- _REQUEST_
Retype exactly what runs from the first line of the data to the line with "scene.render.fps = FPS", keeping both of those lines and skipping pictures.

* Begin GIVEN MATERIAL *

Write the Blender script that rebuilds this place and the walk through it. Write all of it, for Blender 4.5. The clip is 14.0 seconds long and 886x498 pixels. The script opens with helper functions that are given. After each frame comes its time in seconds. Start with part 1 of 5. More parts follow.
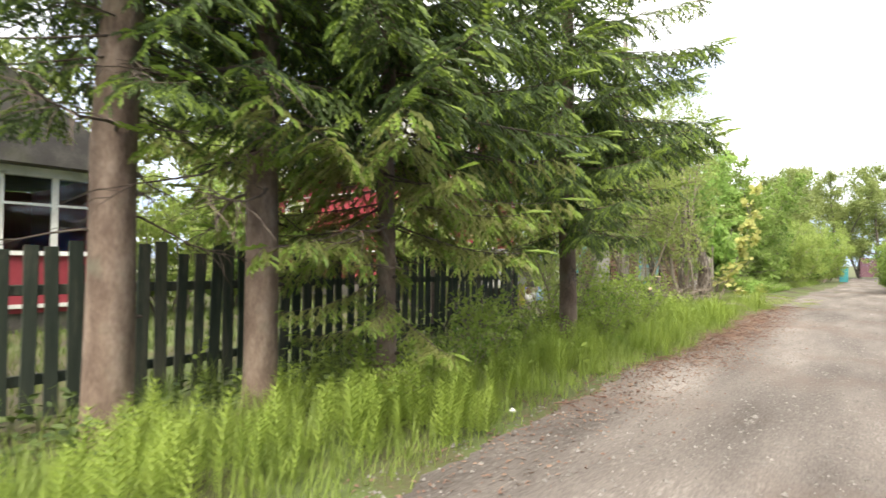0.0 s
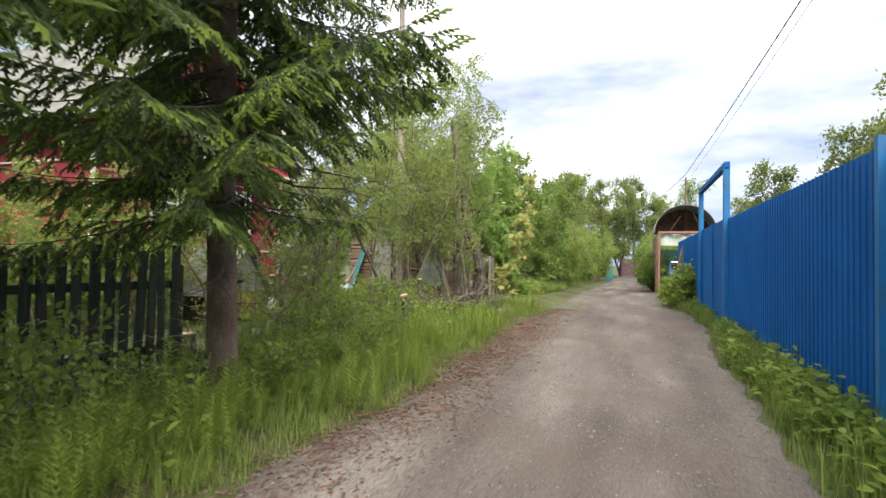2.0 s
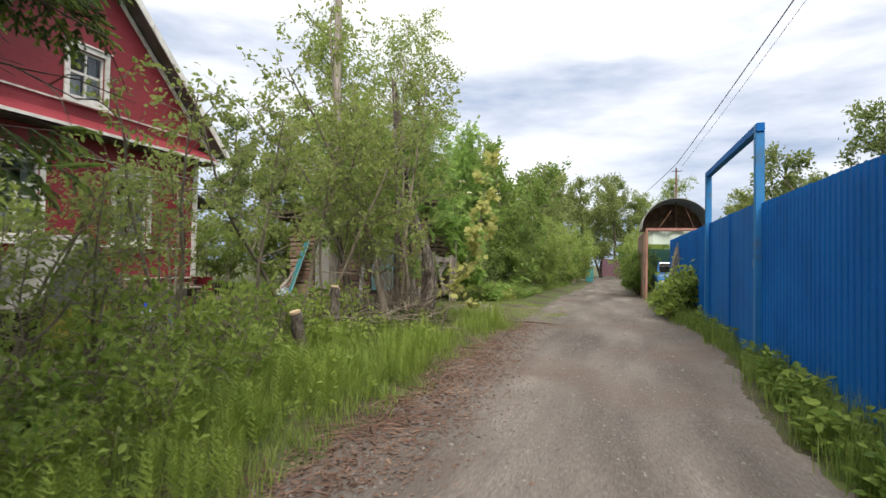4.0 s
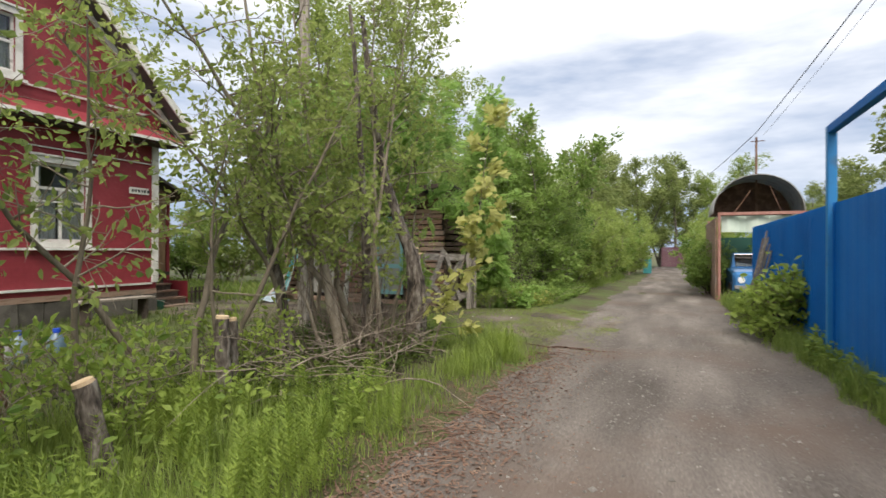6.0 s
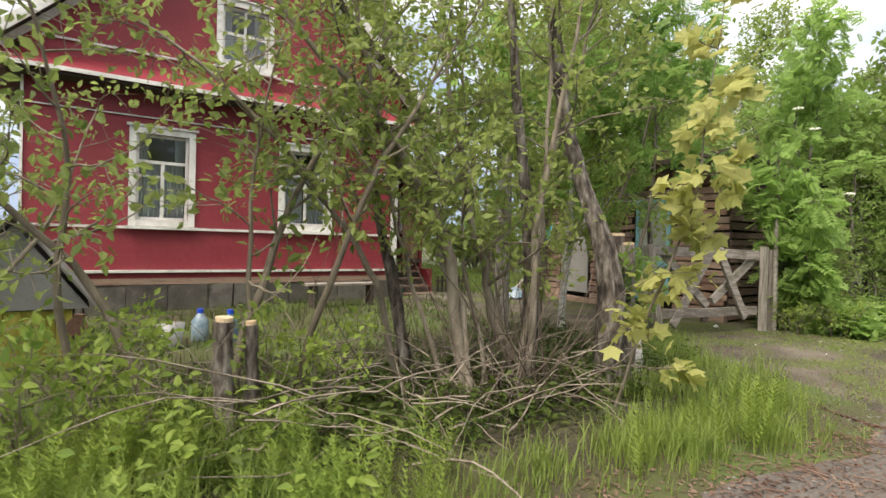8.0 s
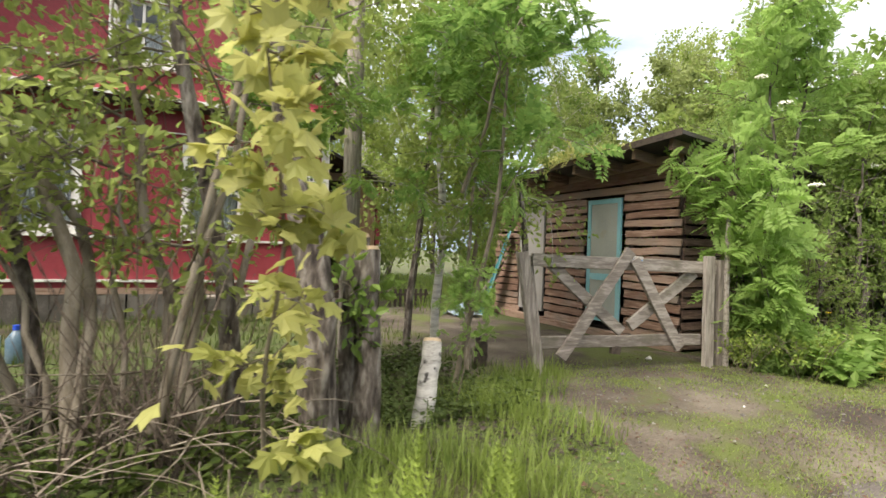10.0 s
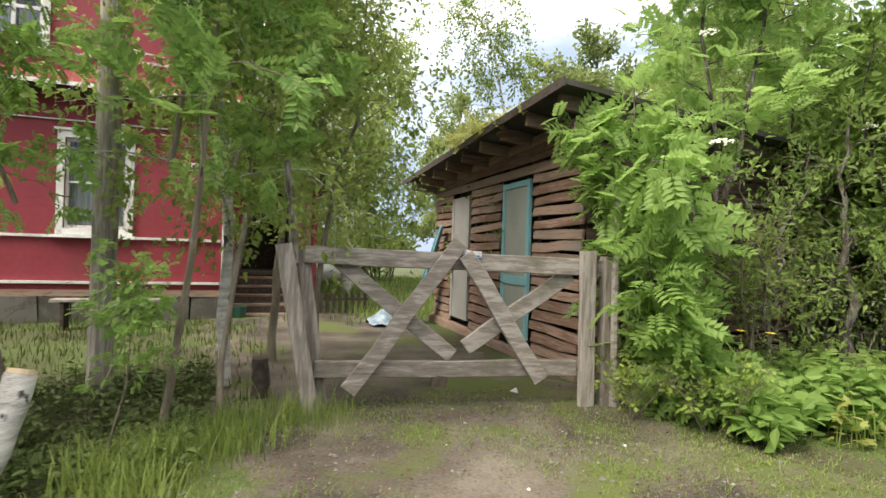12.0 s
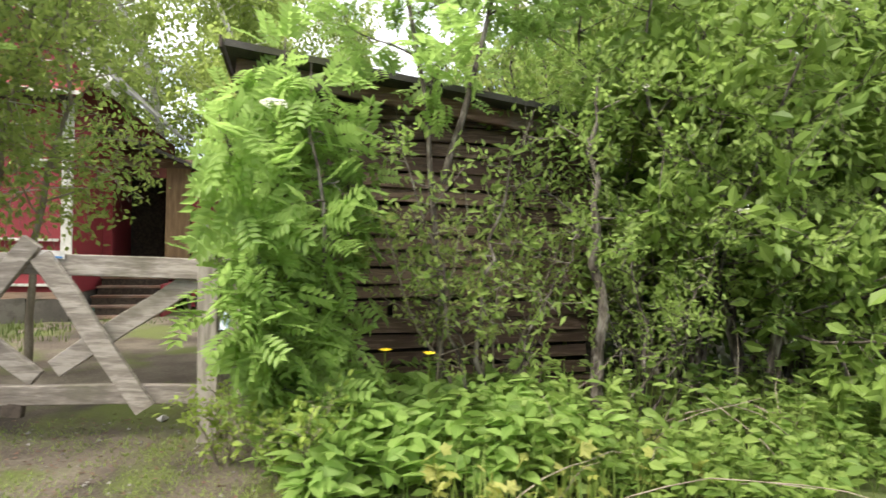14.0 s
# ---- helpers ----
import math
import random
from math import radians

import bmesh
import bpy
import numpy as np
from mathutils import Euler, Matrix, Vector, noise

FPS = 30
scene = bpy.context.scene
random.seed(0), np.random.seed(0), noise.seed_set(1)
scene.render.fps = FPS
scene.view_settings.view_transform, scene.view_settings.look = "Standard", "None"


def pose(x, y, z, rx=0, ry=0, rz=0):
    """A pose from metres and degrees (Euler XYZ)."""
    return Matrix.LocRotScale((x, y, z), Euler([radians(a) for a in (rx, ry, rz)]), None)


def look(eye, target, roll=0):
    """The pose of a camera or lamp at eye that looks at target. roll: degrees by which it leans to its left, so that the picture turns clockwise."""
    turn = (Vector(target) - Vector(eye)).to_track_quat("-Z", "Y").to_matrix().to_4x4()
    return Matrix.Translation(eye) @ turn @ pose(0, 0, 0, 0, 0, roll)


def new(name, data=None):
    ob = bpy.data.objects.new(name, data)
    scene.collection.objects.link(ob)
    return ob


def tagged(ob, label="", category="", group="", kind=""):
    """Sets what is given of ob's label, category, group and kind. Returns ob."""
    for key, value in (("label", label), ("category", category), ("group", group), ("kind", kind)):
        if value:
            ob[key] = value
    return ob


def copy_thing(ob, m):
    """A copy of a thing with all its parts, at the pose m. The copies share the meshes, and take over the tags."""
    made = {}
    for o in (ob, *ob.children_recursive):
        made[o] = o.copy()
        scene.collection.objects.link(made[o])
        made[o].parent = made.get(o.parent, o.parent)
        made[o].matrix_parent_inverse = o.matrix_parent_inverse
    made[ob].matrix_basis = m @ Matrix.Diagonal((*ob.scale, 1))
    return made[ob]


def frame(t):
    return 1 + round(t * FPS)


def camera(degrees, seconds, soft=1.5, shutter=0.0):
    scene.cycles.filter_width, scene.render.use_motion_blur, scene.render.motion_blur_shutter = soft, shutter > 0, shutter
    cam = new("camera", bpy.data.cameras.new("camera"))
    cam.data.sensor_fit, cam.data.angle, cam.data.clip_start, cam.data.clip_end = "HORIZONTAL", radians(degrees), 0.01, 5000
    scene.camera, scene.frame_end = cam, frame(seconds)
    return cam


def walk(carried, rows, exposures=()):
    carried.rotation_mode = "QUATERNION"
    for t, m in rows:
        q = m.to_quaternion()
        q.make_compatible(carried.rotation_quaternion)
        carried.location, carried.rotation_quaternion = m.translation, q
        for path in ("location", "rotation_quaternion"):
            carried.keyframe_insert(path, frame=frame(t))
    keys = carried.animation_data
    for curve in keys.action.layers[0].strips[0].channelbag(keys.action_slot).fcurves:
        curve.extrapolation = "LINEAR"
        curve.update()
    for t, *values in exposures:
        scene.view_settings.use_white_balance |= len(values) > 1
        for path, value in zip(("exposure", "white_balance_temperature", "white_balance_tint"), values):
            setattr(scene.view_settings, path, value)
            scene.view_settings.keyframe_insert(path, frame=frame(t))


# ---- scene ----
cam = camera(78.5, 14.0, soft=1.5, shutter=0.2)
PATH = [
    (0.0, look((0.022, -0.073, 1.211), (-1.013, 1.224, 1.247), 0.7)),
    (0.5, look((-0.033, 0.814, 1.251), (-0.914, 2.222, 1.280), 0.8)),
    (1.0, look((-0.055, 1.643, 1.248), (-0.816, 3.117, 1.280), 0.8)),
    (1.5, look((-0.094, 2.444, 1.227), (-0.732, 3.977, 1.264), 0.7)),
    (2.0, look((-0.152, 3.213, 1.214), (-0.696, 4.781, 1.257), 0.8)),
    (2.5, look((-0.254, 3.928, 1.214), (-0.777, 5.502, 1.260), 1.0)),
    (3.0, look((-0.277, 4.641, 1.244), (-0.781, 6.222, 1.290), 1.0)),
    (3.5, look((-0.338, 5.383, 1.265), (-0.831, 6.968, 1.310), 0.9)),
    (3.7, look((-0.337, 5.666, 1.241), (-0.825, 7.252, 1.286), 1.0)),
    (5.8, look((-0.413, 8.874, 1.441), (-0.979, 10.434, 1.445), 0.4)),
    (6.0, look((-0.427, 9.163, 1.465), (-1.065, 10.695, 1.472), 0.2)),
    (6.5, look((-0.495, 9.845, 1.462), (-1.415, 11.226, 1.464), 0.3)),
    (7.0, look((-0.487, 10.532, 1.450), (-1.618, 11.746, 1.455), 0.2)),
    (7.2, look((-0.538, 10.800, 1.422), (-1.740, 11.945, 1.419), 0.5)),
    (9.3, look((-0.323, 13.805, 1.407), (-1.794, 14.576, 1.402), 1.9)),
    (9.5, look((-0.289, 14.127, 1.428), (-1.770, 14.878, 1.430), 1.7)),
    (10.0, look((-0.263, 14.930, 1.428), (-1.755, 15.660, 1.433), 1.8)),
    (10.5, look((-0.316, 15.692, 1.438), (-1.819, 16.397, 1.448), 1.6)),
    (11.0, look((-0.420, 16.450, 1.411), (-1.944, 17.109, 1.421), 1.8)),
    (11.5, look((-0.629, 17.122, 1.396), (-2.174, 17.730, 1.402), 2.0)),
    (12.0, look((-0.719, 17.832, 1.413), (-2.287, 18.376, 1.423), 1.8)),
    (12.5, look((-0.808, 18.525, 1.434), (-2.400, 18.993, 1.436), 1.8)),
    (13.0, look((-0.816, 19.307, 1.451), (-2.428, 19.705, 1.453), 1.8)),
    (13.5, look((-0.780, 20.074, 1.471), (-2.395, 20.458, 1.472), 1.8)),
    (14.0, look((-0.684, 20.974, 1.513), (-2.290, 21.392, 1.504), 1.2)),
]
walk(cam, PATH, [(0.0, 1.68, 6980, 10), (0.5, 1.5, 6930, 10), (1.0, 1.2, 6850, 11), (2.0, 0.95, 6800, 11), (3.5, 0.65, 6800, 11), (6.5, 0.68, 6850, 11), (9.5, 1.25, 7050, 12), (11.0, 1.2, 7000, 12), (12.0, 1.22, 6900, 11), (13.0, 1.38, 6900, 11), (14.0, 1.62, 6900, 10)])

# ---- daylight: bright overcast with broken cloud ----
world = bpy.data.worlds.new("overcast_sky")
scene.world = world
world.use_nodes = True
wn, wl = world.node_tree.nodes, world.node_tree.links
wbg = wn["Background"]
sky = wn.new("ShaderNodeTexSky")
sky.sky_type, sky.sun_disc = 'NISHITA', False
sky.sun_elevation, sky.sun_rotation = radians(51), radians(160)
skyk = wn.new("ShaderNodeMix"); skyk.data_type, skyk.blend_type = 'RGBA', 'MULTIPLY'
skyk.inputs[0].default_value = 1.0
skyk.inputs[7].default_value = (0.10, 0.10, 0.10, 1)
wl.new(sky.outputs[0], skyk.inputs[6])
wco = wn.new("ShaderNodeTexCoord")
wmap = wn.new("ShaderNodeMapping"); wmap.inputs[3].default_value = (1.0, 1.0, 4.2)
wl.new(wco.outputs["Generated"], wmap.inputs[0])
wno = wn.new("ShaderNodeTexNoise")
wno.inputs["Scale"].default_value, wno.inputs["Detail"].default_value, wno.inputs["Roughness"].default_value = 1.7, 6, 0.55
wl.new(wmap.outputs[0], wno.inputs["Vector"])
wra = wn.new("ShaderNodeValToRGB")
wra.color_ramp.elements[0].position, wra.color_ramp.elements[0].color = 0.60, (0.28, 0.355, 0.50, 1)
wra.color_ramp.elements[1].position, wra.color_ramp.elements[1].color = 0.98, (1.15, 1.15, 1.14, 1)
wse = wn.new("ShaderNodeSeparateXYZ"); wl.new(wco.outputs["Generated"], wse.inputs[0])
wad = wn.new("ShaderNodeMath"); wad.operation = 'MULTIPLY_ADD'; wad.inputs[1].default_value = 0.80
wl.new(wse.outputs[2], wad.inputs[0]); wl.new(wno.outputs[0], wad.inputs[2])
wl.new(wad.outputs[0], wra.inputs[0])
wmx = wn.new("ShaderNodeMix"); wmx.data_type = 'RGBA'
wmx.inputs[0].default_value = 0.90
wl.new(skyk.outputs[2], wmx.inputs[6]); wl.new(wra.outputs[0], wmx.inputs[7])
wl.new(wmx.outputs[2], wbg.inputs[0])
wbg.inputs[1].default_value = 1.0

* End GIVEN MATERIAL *

- _WORKED SOLUTION_
Write the Blender script that rebuilds this place and the walk through it. Write all of it, for Blender 4.5. The clip is 14.0 seconds long and 886x498 pixels. The script opens with helper functions that are given. After each frame comes its time in seconds. Start with part 1 of 5. More parts follow.
0.0 s
2.0 s
4.0 s
6.0 s
8.0 s
10.0 s
12.0 s
14.0 s
# ---- helpers ----
import math
import random
from math import radians

import bmesh
import bpy
import numpy as np
from mathutils import Euler, Matrix, Vector, noise

FPS = 30
scene = bpy.context.scene
random.seed(0), np.random.seed(0), noise.seed_set(1)
scene.render.fps = FPS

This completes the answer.